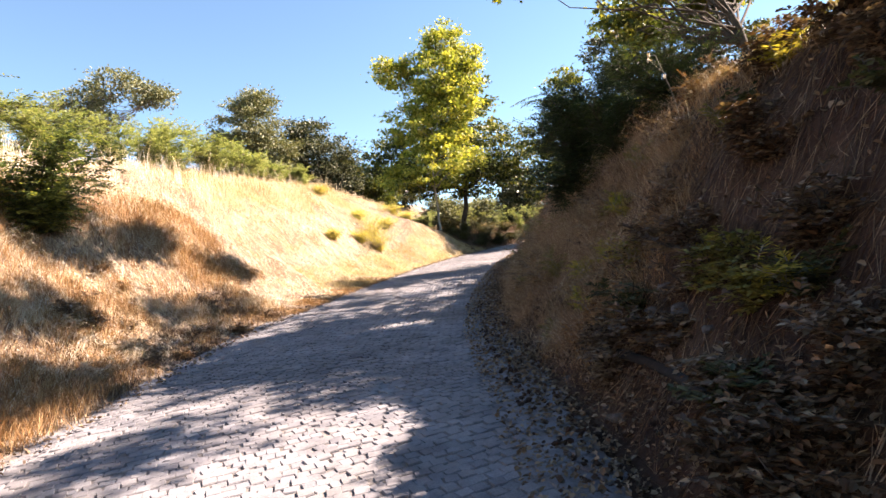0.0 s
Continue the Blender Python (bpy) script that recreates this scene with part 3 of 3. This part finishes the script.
# ---- oaks beyond the sunny bank ----
tree("olive-grey evergreen oak beyond the sunny bank", (-12.2, 40.0), [(0, 0, 0), (0, 0, 2), (0.2, 0, 4.6), (0.1, 0, 6.6)],
     [(0, 0, 6.0, 2.2, 2.2, 1.8), (-0.8, 0, 4.3, 2.4, 2.2, 1.7), (0.4, 0, 7.6, 1.4, 1.3, 0.9), (1.6, 0, 3.8, 1.7, 1.6, 1.6)],
     340, 80, 0.26, OVAL, 0.17, OLIVE, DARK_BARK, 0.2, 41)
tree("dark evergreen oak beyond the sunny bank", (-8.4, 43.0), [(0, 0, 0), (0, 0, 2), (0.2, 0, 4.6), (0.1, 0, 6.4)],
     [(0, 0, 4.8, 2.9, 2.4, 2.0), (-0.6, 0, 6.9, 1.7, 1.6, 1.2), (1.6, 0, 3.4, 2.0, 1.8, 1.8), (-2.0, 0, 4.0, 1.8, 1.8, 1.8)],
     340, 85, 0.34, OVAL, 0.19, OAK, DARK_BARK, 0.22, 42)
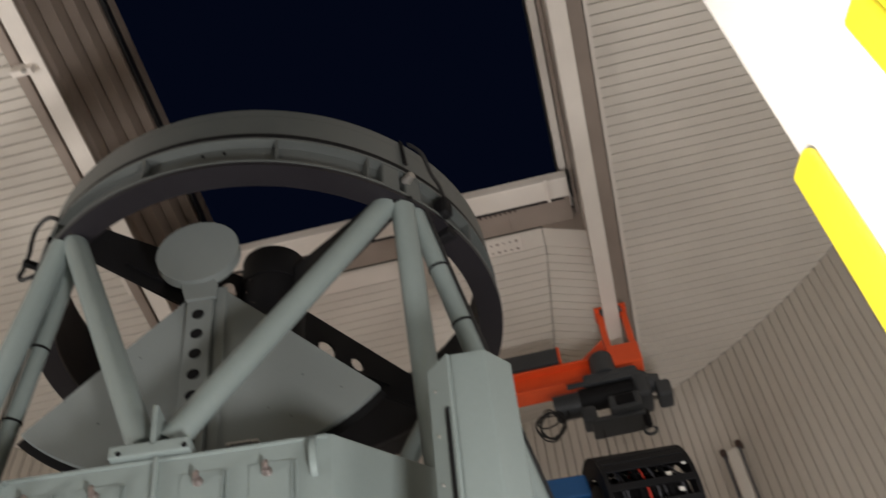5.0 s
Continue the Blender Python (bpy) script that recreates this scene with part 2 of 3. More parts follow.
# crane rails hang under the ceiling on both sides of the slit
for s, ex, fo, lab in ((1, XR, 0.232, "brown steel rail beam with a cream bottom flange beside the slit"), (-1, XL, 0.30, "brown steel rail beam with a cream bottom flange along the slit")):
    rail = thing("crane_rail", label=lab, category="rail", kind="structure")
    part("web", box((ex - s * (fo - 0.06), 3.6, 7.315), (0.022, 9.2, 0.39), 0.003), M_BROWN, rail)
    part("soffit", box((ex - s * 0.083, 3.6, 7.53), (0.154, 9.2, 0.06), 0.003), M_BROWN, rail)
    part("flange", box((ex - s * fo, 3.6, 7.105), (0.14, 9.2, 0.03), 0.005), M_CREAM, rail)
    part("edge_strip", box((ex + s * 0.02, 3.6, 7.492), (0.034, 9.2, 0.012), 0.003), M_CREAM, rail)

# stepped upstands of the parted roof shutters
steps_l = [(-3.535, -3.44, 7.22, 7.9), (-3.44, -3.30, 7.45, 8.1), (-3.30, -3.18, 7.62, 8.3), (-3.18, -3.08, 7.80, 8.3), (-3.08, -2.98, 7.98, 8.4)]
for i, (xa, xb, z0, z1) in enumerate(steps_l):
    sh = beam_y("shutter_beam", xa, xb - 0.012, z0, z1, M_BROWN, "brown steel beam of the open roof shutter", y1=5.9)
beam_y("shutter_seal", -2.98, -2.955, 8.02, 8.12, M_RUBBER, "black rubber seal along the open shutter edge", y1=5.9, cat="seal", bevel=0.003)
for xa, xb, z0, z1, mt in ((0.44, 0.555, 7.30, 8.0, M_CREAM), (0.40, 0.435, 7.62, 8.2, M_BROWN), (0.33, 0.395, 7.80, 8.3, M_CREAM)):
    beam_y("shutter_beam", xa, xb, z0, z1, mt, "pale steel beam of the open roof shutter", y1=5.9)
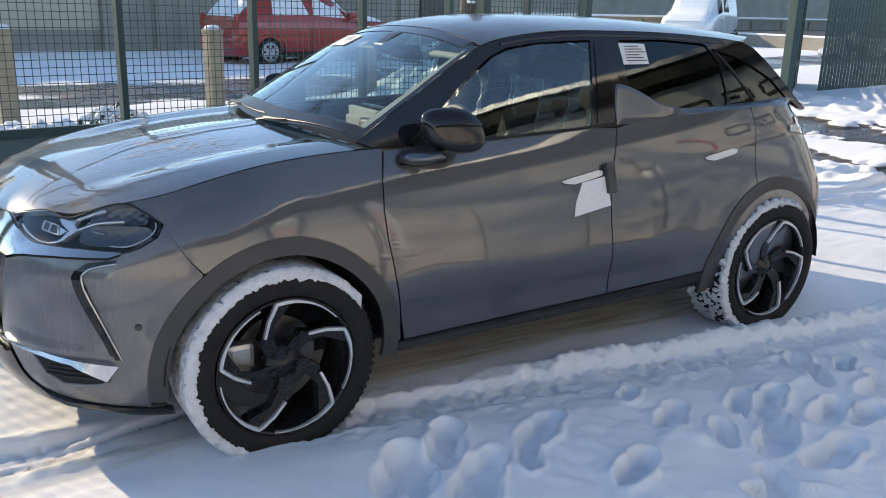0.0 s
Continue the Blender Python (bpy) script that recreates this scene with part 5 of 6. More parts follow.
part("screen_back", bm, LINER, db, "pale paper card on the dash")
for y0 in np.linspace(-0.5, 0.45, 7):
    bm = box(bmesh.new(), (0.012, 0.09, 0.004), (-0.40 - 0.03 * (y0 / 0.6) ** 2, float(y0), 1.047), 0.001)
    part("demist_slot", bm, GALV, db)
sw = new("steering_wheel")
sw.parent = car
bm = bmesh.new()
ctr = Vector((-0.93, 0.36, 0.985))
tilt = Matrix.Rotation(radians(-24), 3, "Y")
ring = [ctr + tilt @ Vector((0, 0.182 * math.cos(a), 0.178 * math.sin(a))) for a in np.linspace(0, 2 * math.pi, 41)]
pipe(bm, ring, 0.016, 10)
part("wheel_rim", bm, PLASTIC, sw, smooth=True)
bm = bmesh.new()
box(bm, (0.05, 0.16, 0.11), ctr + Vector((0.03, 0, -0.01)), 0.03, tilt)
box(bm, (0.02, 0.34, 0.035), ctr + Vector((0.02, 0, 0.0)), 0.008, tilt)
box(bm, (0.02, 0.04, 0.17), ctr + tilt @ Vector((0.02, 0, -0.09)), 0.008, tilt)
part("wheel_spokes", bm, BLACK_PLASTIC, sw)
part("steering_column", tube(bmesh.new(), ctr + Vector((0.03, 0, -0.02)), ctr + Vector((0.25, 0, -0.09)), 0.045, 0.06, 16), DASH, sw)
# headliner, visors, mirror, sensor box
hl_poly = [(-1.02, v / 8 * 0.9) for v in range(-8, 9)] + [(-2.75, v / 8 * 0.9) for v in range(8, -9, -1)]
patch("headliner", hl_poly, ROOF, 0.2, 0.2, LINER, car, -0.045, 0)
for sy, sz in ((0.37, 1), (-0.37, 1)):
    bm = box(bmesh.new(), (0.17, 0.40, 0.018), (-1.02, sy, 1.395), 0.008, Matrix.Rotation(radians(24), 3, "Y"))
    part("sun_visor", bm, LINER, car)
rm = new("rear_view_mirror")
rm.parent = car
part("mirror_shell", cushion((0.035, 0.24, 0.065), (-0.93, 0.02, 1.365)), BLACK_PLASTIC, rm, smooth=True)
part("mirror_stalk", tube(bmesh.new(), (-0.92, 0.02, 1.375), (-0.86, 0.0, 1.425), 0.010), BLACK_PLASTIC, rm)
part("sensor_box", cushion((0.12, 0.12, 0.05), (-0.86, 0.0, 1.405), 0.5), BLACK_PLASTIC, rm, smooth=True)
for s in (1, -1):
    # pale lining of the screen pillar
    patch("pillar_lining", [(-0.42, s * (0.86 if s > 0 else 0.91)), (-0.6, s * (0.87 if s > 0 else 0.915)), (-0.93, s * (0.88 if s > 0 else 0.92)), (-0.93, s * 0.94), (-0.6, s * 0.94), (-0.42, s * 0.935)], ROOF, 0.08, 0.05, LINER, car, -0.02, 0)

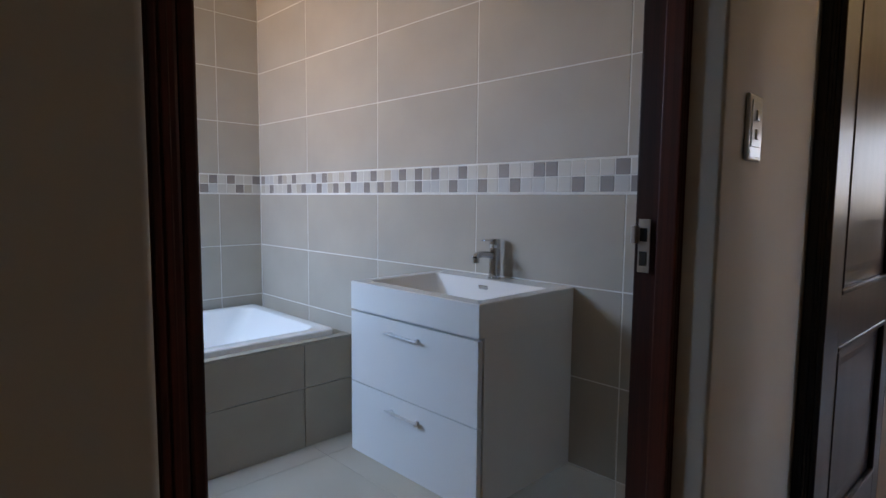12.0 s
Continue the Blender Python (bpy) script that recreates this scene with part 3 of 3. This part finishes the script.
def slab(w, d, h, chamfer=0.0012):
    """A shared piece: w along x, d along y, h thick, its top edges chamfered; the origin is the middle of its top."""
    x, y, c = w / 2, d / 2, chamfer
    v = [(-x, -y, -h), (x, -y, -h), (x, y, -h), (-x, y, -h), (-x, -y, -c), (x, -y, -c), (x, y, -c), (-x, y, -c), (-x + c, -y + c, 0), (x - c, -y + c, 0), (x - c, y - c, 0), (-x + c, y - c, 0)]
    f = [(3, 2, 1, 0), (8, 9, 10, 11)]
    for a in (0, 4):
        for k in range(4):
            f.append((a + k, a + (k + 1) % 4, a + 4 + (k + 1) % 4, a + 4 + k))
    return v, f


SLABS = {}


def piece(name, parent, m, w, d, h, mat, chamfer=0.0012):
    key = (round(w, 4), round(d, 4), h, mat.name)
    if key not in SLABS:
        me = bpy.data.meshes.new(name)
        verts, faces = slab(w, d, h, chamfer)
        me.from_pydata(verts, [], faces)
        me.materials.append(mat)
        SLABS[key] = me
    ob = new(name, SLABS[key])
    ob.parent = parent
    ob.matrix_world = m
    return ob


def grid(lo, hi, origin, pitch):
    """Cuts from lo to hi on a grid through origin."""
    k = math.floor((lo - origin) / pitch)
    cuts = [lo]
    while origin + pitch * (k + 1) < hi - 0.004:
        k += 1
        if origin + pitch * k > lo + 0.004:
            cuts.append(origin + pitch * k)
    return list(zip(cuts, cuts[1:] + [hi]))


JOINT = 0.0042
rng = random.Random(5)
ROWS = [(0, 0.283), (0.283, 0.583), (0.583, 0.884), (0.884, 1.184), (1.296, 1.593), (1.593, 1.890), (1.890, 2.189), (2.189, 2.488), (2.488, CEIL)]
structure("wall_bathroom_tiled", boxes((TILE_X + 0.0015, TILE_X + 0.15, H1, BATH_FAR + 0.15, 0, CEIL)), GROUT, "bathroom wall of taupe tiles with a mosaic band")
structure("wall_bathroom_far", boxes((BATH_LEFT, TILE_X + 0.0015, BATH_FAR + 0.0015, BATH_FAR + 0.15, 0, CEIL)), GROUT, "bathroom end wall of taupe tiles with a mosaic band")
right_bed, far_bed, floor_bed = bpy.data.objects["wall_bathroom_tiled"], bpy.data.objects["wall_bathroom_far"], bpy.data.objects["floor_passage"]
for z0, z1 in ROWS:
    for y0, y1 in grid(H1 + 0.002, BATH_FAR, 4.126, 0.606):
        m = Matrix.Translation((TILE_X, (y0 + y1) / 2, (z0 + z1) / 2)) @ Matrix(((0, 0, -1, 0), (-1, 0, 0, 0), (0, 1, 0, 0), (0, 0, 0, 1)))
        # lowest course takes the floor's cream: a paler tile, plus painted floor bounce
        piece("tile", right_bed, m, y1 - y0 - JOINT, z1 - z0 - JOINT, 0.008, WALL_TILE if z0 else FLOOR_TILE)
    for x0, x1 in grid(BATH_LEFT, TILE_X, 3.714, 0.606):
        m = Matrix.Translation(((x0 + x1) / 2, BATH_FAR, (z0 + z1) / 2)) @ Matrix(((1, 0, 0, 0), (0, 0, -1, 0), (0, 1, 0, 0), (0, 0, 0, 1)))
        piece("tile", far_bed, m, x1 - x0 - JOINT, z1 - z0 - JOINT, 0.008, WALL_TILE)

# the mosaic band: two courses of small squares, the dark ones scattered
MP = 0.0512
BAND = ((1.2670, {1, 5, 8, 12, 14, 19, 22, 26, 28, 30, 33, 37, 40, 41, 46, 50}, {0, 3, 5, 9}), (1.2150, {3, 7, 10, 13, 16, 18, 21, 23, 25, 28, 32, 35, 38, 43, 45, 47, 51}, {2, 6, 10}))


def mosaic(dark):
    return MOSAIC[2] if dark else MOSAIC[rng.choice((0, 0, 1, 3))]


for z, dark_right, dark_far in BAND:
    for k in range(1, int((BATH_FAR - H1 + 0.016) / MP)):
        m = Matrix.Translation((TILE_X, BATH_FAR + 0.016 - k * MP, z)) @ Matrix(((0, 0, -1, 0), (-1, 0, 0, 0), (0, 1, 0, 0), (0, 0, 0, 1)))
        piece("mosaic_tile", right_bed, m, MP - 0.0042, 0.0480, 0.008, mosaic(k in dark_right), 0.001)
    for k in range(40):
        m = Matrix.Translation((TILE_X - (k + 0.5) * MP, BATH_FAR, z)) @ Matrix(((1, 0, 0, 0), (0, 0, -1, 0), (0, 1, 0, 0), (0, 0, 0, 1)))
        piece("mosaic_tile", far_bed, m, MP - 0.0042, 0.0480, 0.008, mosaic(k in dark_far), 0.001)

# the bath's apron and ledge
apron = bpy.data.objects["bath_surround"]
for z0, z1 in ((0, 0.285), (0.285, 0.492)):
    for x0, x1 in grid(BATH_LEFT, TILE_X, 3.70, 0.604):
        m = Matrix.Translation(((x0 + x1) / 2, AP, (z0 + z1) / 2)) @ Matrix(((1, 0, 0, 0), (0, 0, -1, 0), (0, 1, 0, 0), (0, 0, 0, 1)))
        piece("tile", apron, m, x1 - x0 - JOINT, z1 - z0 - JOINT, 0.008, WALL_TILE)
for x0, x1 in grid(BATH_LEFT, TILE_X, 3.70, 0.604):
    piece("ledge_tile", apron, Matrix.Translation(((x0 + x1) / 2, (AP + U0 + 0.006) / 2, 0.5)), x1 - x0 - 0.002, U0 + 0.004 - AP, 0.008, WALL_TILE)
piece("ledge_tile", apron, Matrix.Translation(((T1 + TILE_X) / 2 - 0.004, (U0 + BATH_FAR) / 2 + 0.004, 0.5)), TILE_X - T1 + 0.004, BATH_FAR - U0 - 0.012, 0.008, WALL_TILE)

# floor tiles of passage and bathroom
FP = 0.652
for x0, x1 in grid(LEFT, SILL_X, 2.428, FP):
    for y0, y1 in grid(DOOR_WALL + 0.022, BATH_FAR, 2.852, FP):
        if x1 > BATH_LEFT or y1 < H1 + 0.4:
            piece("floor_tile", floor_bed, Matrix.Translation(((x0 + x1) / 2, (y0 + y1) / 2, 0)), x1 - x0 - 0.0022, y1 - y0 - 0.0022, 0.008, FLOOR_TILE, 0.0006)
structure("threshold", boxes((FRAME_L + 0.034, FRAME_R - 0.034, DOOR_WALL + 0.004, DOOR_WALL + 0.036, -0.004, 0.006, 0.002)), LAMINATE, "brown wooden threshold strip between laminate and tiles", "threshold")

# laminate boards of the two bedrooms, laid along x
bed_floor, room_floor = bpy.data.objects["floor_bedroom"], bpy.data.objects["floor_second_room"]


def boards(parent, x0, x1, y0, y1, mat, name, gap=0.0006):
    for j, (a, b) in enumerate(grid(y0, y1, y0, 0.192)):
        for c, d in grid(x0, x1, x0 + (0.43 * (j * 7 % 5)) % 1.28, 1.28):
            piece(name, parent, Matrix.Translation(((c + d) / 2, (a + b) / 2, 0)), d - c - gap, b - a - gap, 0.008, mat, gap * 0.8)


boards(bed_floor, LEFT, RIGHT, BACK, DOOR_WALL + 0.02, LAMINATE, "laminate_board")
boards(room_floor, SILL_X, ROOM_END, ROOM_BACK, ROOM_WALL, CARPET, "laminate_board", 0.0002)
boards(room_floor, END1, RECESS, ROOM_WALL, 4.0, CARPET, "laminate_board", 0.0002)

● ● ● ● ●

» **STATED EXERCISE**
From the data above, pick out each line containing "with" and copy it.

» **TASK RESPONSE**
Continue the Blender Python (bpy) script that recreates this scene with part 3 of 3. This part finishes the script.
Continue the Blender Python (bpy) script that recreates this scene with part 2 of 3. More parts follow.
for s, ex, fo, lab in ((1, XR, 0.232, "brown steel rail beam with a cream bottom flange beside the slit"), (-1, XL, 0.30, "brown steel rail beam with a cream bottom flange along the slit")):
Continue the Blender Python (bpy) script that recreates this scene with part 5 of 6. More parts follow.
Continue the Blender Python (bpy) script that recreates this scene with part 3 of 3. This part finishes the script.
structure("wall_bathroom_tiled", boxes((TILE_X + 0.0015, TILE_X + 0.15, H1, BATH_FAR + 0.15, 0, CEIL)), GROUT, "bathroom wall of taupe tiles with a mosaic band")
structure("wall_bathroom_far", boxes((BATH_LEFT, TILE_X + 0.0015, BATH_FAR + 0.0015, BATH_FAR + 0.15, 0, CEIL)), GROUT, "bathroom end wall of taupe tiles with a mosaic band")